Some beans are grown in MI and if they grow kidney beans in MI, then the ones we bought were probably regionally canned as well. They were fairly soft. They kept their shape, even when mixed up in a salad, but they didn't have any real bite to them. They were soft like macaroni in macaroni salad would be (which we also at a lot of ... my grandmother made mixed salads for a cafeteria so we always had lots of mixed salads at holiday dinners!).
The kidney beans in MN are hard - the cooked ones, I mean. They have a pretty strong bite to them.
We cook up pinto beans in the pressure cooker and serve them as 'refrieds', although we don't refry them. We just mash them up with a little salt and eat them in tortillas with whatever fixings the individual wants: taco sauce or salsa, cheese, yogurt are the mainstays. Sometimes someone will chop up onions or maybe lettuce or finely sliced cabbage. If we cooked two bags of beans a week, they would get eaten around here. As I think I might have said, No1 son eats them multiple times a week for lunches.
Sometimes I make enchiladas out of them by dipping the tortillas in Old El Paso enchilada sauce, putting the mashed beans and cheese in and rolling them up. Then dumping more sauce on top and topping with cheese after they're lined up in a baking dish. When I've taken these to pot luck, people rave about them and can't figure out why their enchiladas aren't as good. I figure the difference is home cooked beans. We have no added fat but more importantly, no added seasoning. Canned refriends just taste weird to me and I think it's the seasoning they put in them. I wouldn't be opposed to seasoned refrieds but usually any seasoning in canned stuff isn't done as well as seasoning put in by the home cook.
Every once in awhile, I splurge on tortilla chips and eat the beans kind of like tostadas. Just create a layered 'dip' with beans and cheese and yogurt and sauce/salsa and shredded lettuce. You could get fancy with guacamole but guac is expensive and I don't know much you taste it with the beans. I save quac for chicken dishes.

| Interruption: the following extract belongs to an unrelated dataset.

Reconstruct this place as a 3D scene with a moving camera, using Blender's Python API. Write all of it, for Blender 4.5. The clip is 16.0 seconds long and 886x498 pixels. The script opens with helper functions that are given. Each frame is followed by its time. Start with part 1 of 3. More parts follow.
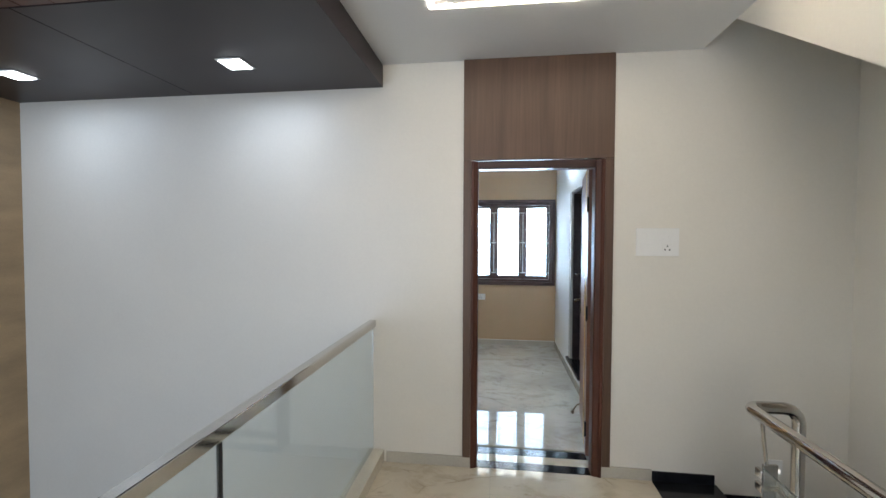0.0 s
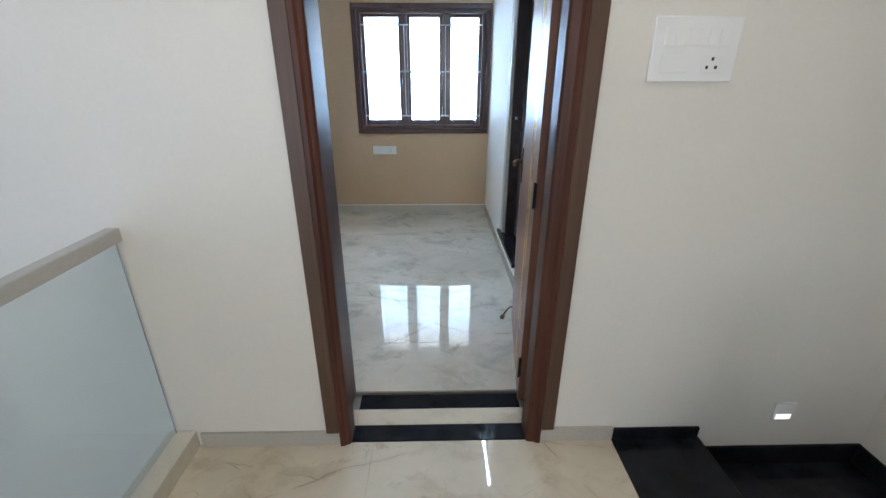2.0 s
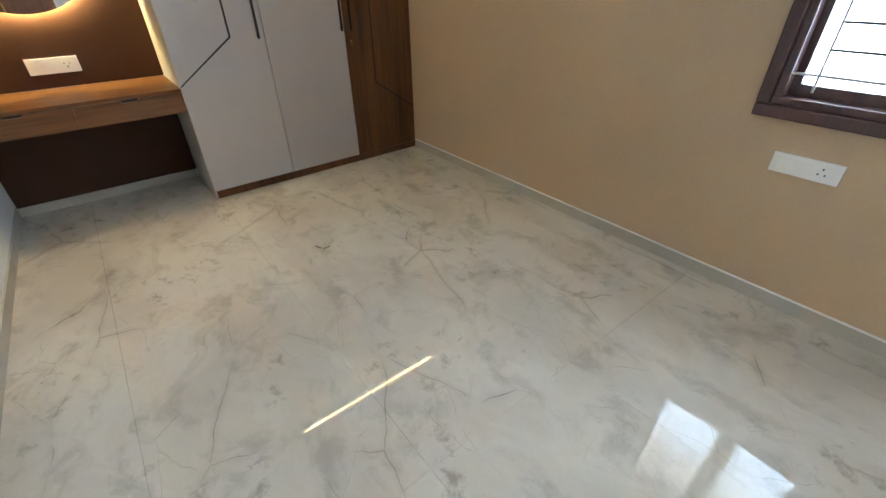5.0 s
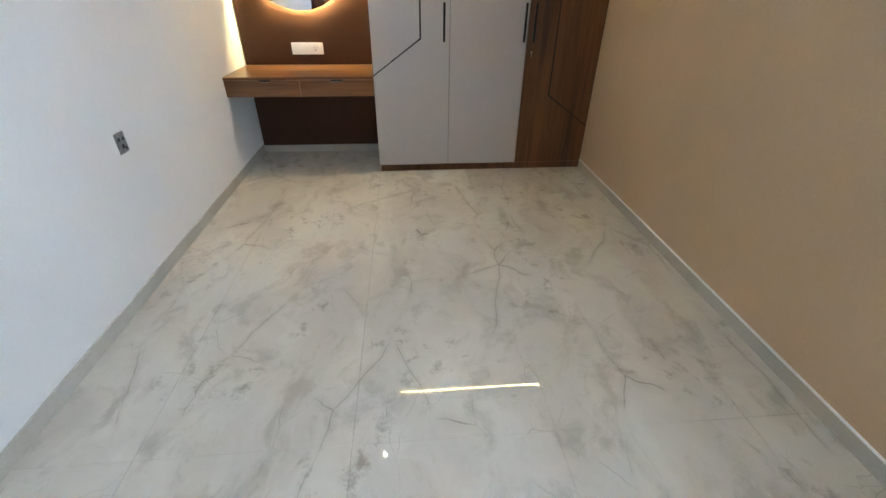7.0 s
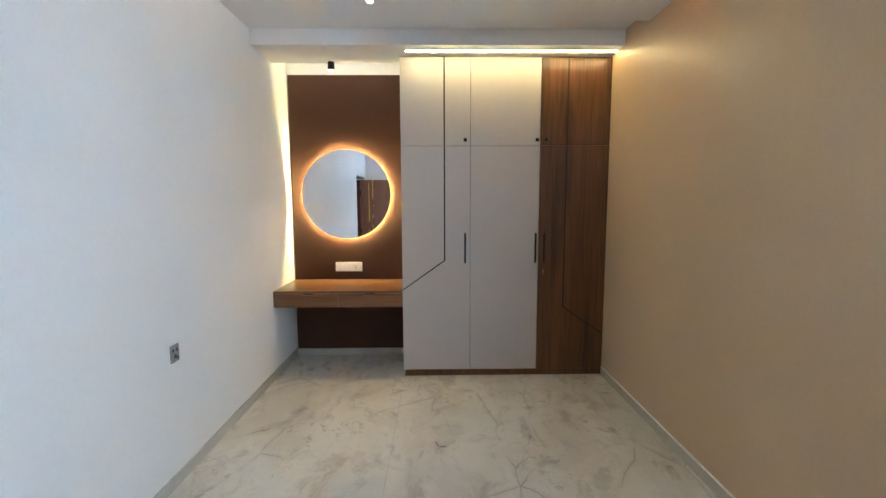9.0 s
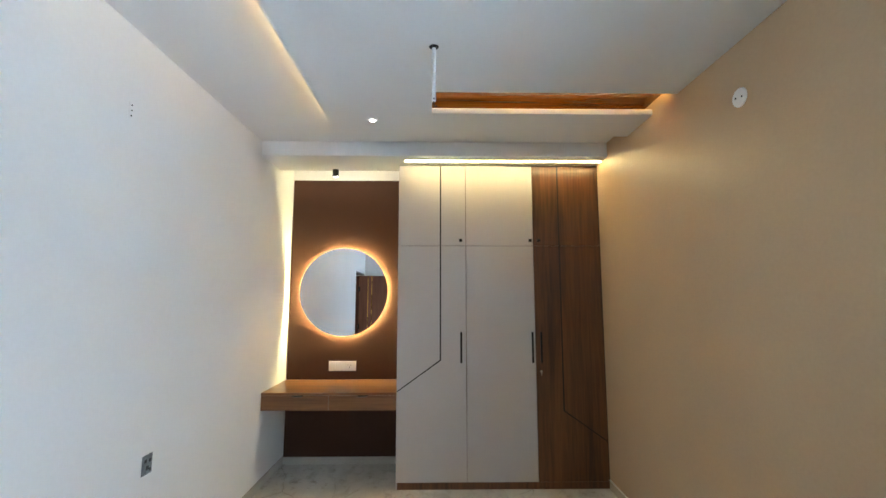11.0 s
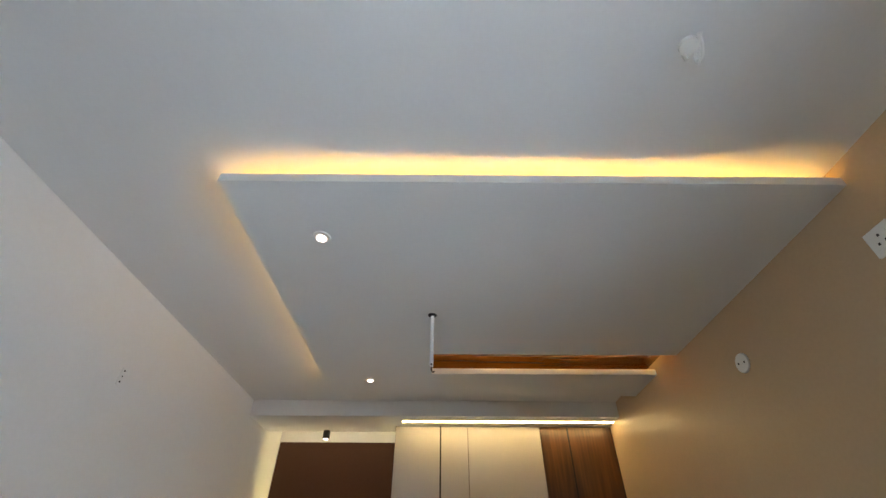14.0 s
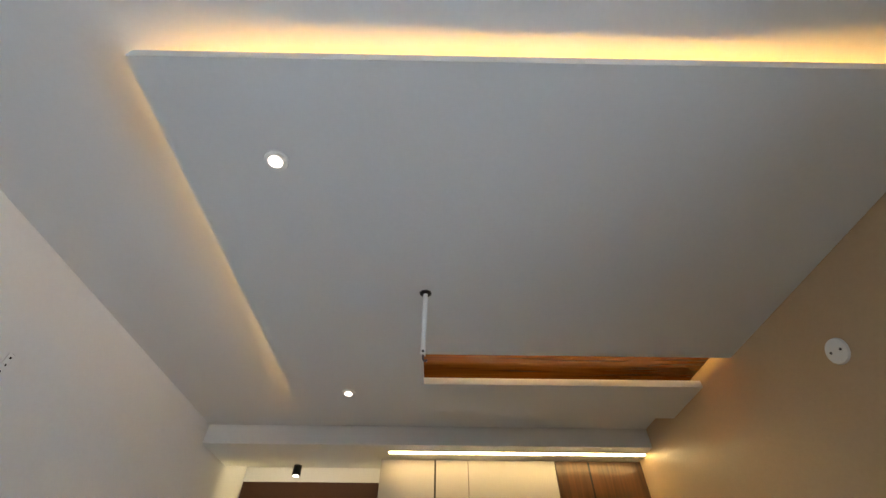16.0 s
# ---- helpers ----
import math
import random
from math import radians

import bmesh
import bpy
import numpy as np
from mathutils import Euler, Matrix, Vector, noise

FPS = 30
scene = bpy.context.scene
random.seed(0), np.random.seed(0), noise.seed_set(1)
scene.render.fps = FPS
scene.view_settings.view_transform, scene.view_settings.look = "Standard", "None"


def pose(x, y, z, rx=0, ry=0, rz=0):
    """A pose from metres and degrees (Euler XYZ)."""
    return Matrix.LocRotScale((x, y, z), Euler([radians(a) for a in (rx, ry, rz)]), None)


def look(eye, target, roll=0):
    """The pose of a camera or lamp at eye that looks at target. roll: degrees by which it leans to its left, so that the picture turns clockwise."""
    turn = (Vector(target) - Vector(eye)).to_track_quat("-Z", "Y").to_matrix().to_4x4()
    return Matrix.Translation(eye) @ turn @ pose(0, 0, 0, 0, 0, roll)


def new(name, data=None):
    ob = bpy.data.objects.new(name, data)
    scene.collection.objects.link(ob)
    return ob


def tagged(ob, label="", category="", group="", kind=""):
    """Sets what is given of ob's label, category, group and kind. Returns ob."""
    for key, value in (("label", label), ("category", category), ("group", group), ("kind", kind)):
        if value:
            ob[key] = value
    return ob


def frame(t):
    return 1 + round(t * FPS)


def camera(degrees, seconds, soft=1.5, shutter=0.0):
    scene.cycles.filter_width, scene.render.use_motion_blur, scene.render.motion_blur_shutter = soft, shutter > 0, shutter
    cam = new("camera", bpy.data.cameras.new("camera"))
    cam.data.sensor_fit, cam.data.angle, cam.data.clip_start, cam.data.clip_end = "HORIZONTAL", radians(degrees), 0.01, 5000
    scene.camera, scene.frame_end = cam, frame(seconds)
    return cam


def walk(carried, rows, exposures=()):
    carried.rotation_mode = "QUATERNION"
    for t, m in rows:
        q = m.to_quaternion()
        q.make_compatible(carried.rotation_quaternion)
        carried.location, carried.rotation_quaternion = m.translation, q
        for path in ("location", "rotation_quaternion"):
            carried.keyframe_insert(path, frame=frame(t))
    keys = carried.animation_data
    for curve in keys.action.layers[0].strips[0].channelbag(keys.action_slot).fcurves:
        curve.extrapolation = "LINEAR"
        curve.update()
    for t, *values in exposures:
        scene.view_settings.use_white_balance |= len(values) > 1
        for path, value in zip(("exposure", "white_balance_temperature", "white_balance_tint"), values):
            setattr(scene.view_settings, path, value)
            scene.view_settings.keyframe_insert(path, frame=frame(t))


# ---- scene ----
cam = camera(92.7, 16.0)
PATH = [
    (0, (0.187, 0.391, 1.645), (-0.068, 2.374, 1.584), 0.2),
    (0.5, (0.215, 0.581, 1.63), (0.252, 2.577, 1.518), 0.3),
    (1, (0.265, 0.962, 1.627), (0.36, 2.941, 1.355), 0.3),
    (1.5, (0.409, 1.42, 1.613), (0.486, 3.348, 1.084), 0.3),
    (2, (0.429, 1.925, 1.544), (0.472, 3.77, 0.773), 0.1),
    (2.5, (0.455, 2.398, 1.498), (0.448, 4.167, 0.566), 0.3),
    (3, (0.481, 2.868, 1.47), (0.346, 4.589, 0.46), 0.5),
    (3.5, (0.416, 3.311, 1.481), (0.049, 4.974, 0.432), 0.0),
    (4, (0.39, 3.724, 1.48), (-0.305, 5.267, 0.415), -0.7),
    (4.5, (0.314, 4.116, 1.455), (-0.721, 5.446, 0.378), -0.8),
    (5, (0.277, 4.451, 1.472), (-1.046, 5.481, 0.382), -0.8),
    (5.2, (0.303, 4.594, 1.487), (-1.11, 5.486, 0.389), -1.0),
    (7.3, (0.614, 5.178, 1.51), (-1.107, 5.262, 0.493), -0.1),
    (7.5, (0.63, 5.16, 1.523), (-1.135, 5.241, 0.588), -0.2),
    (8, (0.678, 5.154, 1.589), (-1.203, 5.223, 0.913), -0.2),
    (8.5, (0.723, 5.194, 1.634), (-1.234, 5.246, 1.226), -0.2),
    (8.7, (0.728, 5.213, 1.647), (-1.246, 5.255, 1.331), -0.2),
    (10.8, (0.73, 5.28, 1.667), (-1.265, 5.307, 1.811), -0.1),
    (11, (0.755, 5.278, 1.69), (-1.231, 5.306, 1.92), -0.0),
    (11.5, (0.815, 5.275, 1.731), (-1.123, 5.301, 2.222), -0.1),
    (12, (0.859, 5.297, 1.763), (-0.98, 5.313, 2.547), 0.0),
    (12.5, (0.87, 5.309, 1.791), (-0.851, 5.317, 2.81), 0.1),
    (13, (0.844, 5.305, 1.799), (-0.782, 5.312, 2.963), 0.0),
    (13.5, (0.822, 5.31, 1.806), (-0.756, 5.315, 3.035), 0.1),
    (14, (0.718, 5.308, 1.809), (-0.834, 5.315, 3.071), 0.2),
    (14.5, (0.562, 5.289, 1.826), (-0.96, 5.299, 3.124), 0.2),
    (15, (0.395, 5.314, 1.828), (-1.085, 5.326, 3.174), 0.2),
    (15.5, (0.256, 5.339, 1.833), (-1.181, 5.354, 3.224), 0.2),
    (16, (0.09, 5.316, 1.841), (-1.317, 5.334, 3.261), 0.3),
]
EXPOSURES = [(0, 0.25, 6400, 12), (1.0, 0.27, 6150, 13), (2.0, 0.37, 6050, 12), (2.5, 0.53, 6100, 13), (3.0, 0.85, 6600, 14), (3.5, 1.0, 7100, 15), (4.0, 0.6, 6800, 13),
             (5.0, 0.7, 6750, 13), (7.5, 0.78, 6400, 14), (8.5, 0.7, 6350, 14), (11.0, 0.65, 6450, 12), (11.5, 0.6, 6750, 13), (12.0, 0.2, 7100, 15),
             (12.6, -0.13, 7350, 17), (16, -0.24, 7450, 18)]
walk(cam, [(t, look(eye, target, roll)) for t, eye, target, roll in PATH], EXPOSURES)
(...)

The northern beans do come in bags you can cook from scratch but the kind we bought in MI were cooked already - like most beans that come in cans - but in a jar that was two to three times larger than the standard can. When I cook them now, I just make a broth from smoked ham shanks and then cook the beans in that broth.
I've always liked beans done fairly simply. I like baked beans but I like plain beans just as much. My mother would serve canned butter beans, hot but straight out of the can, and I loved the salty broth from the beans on bread.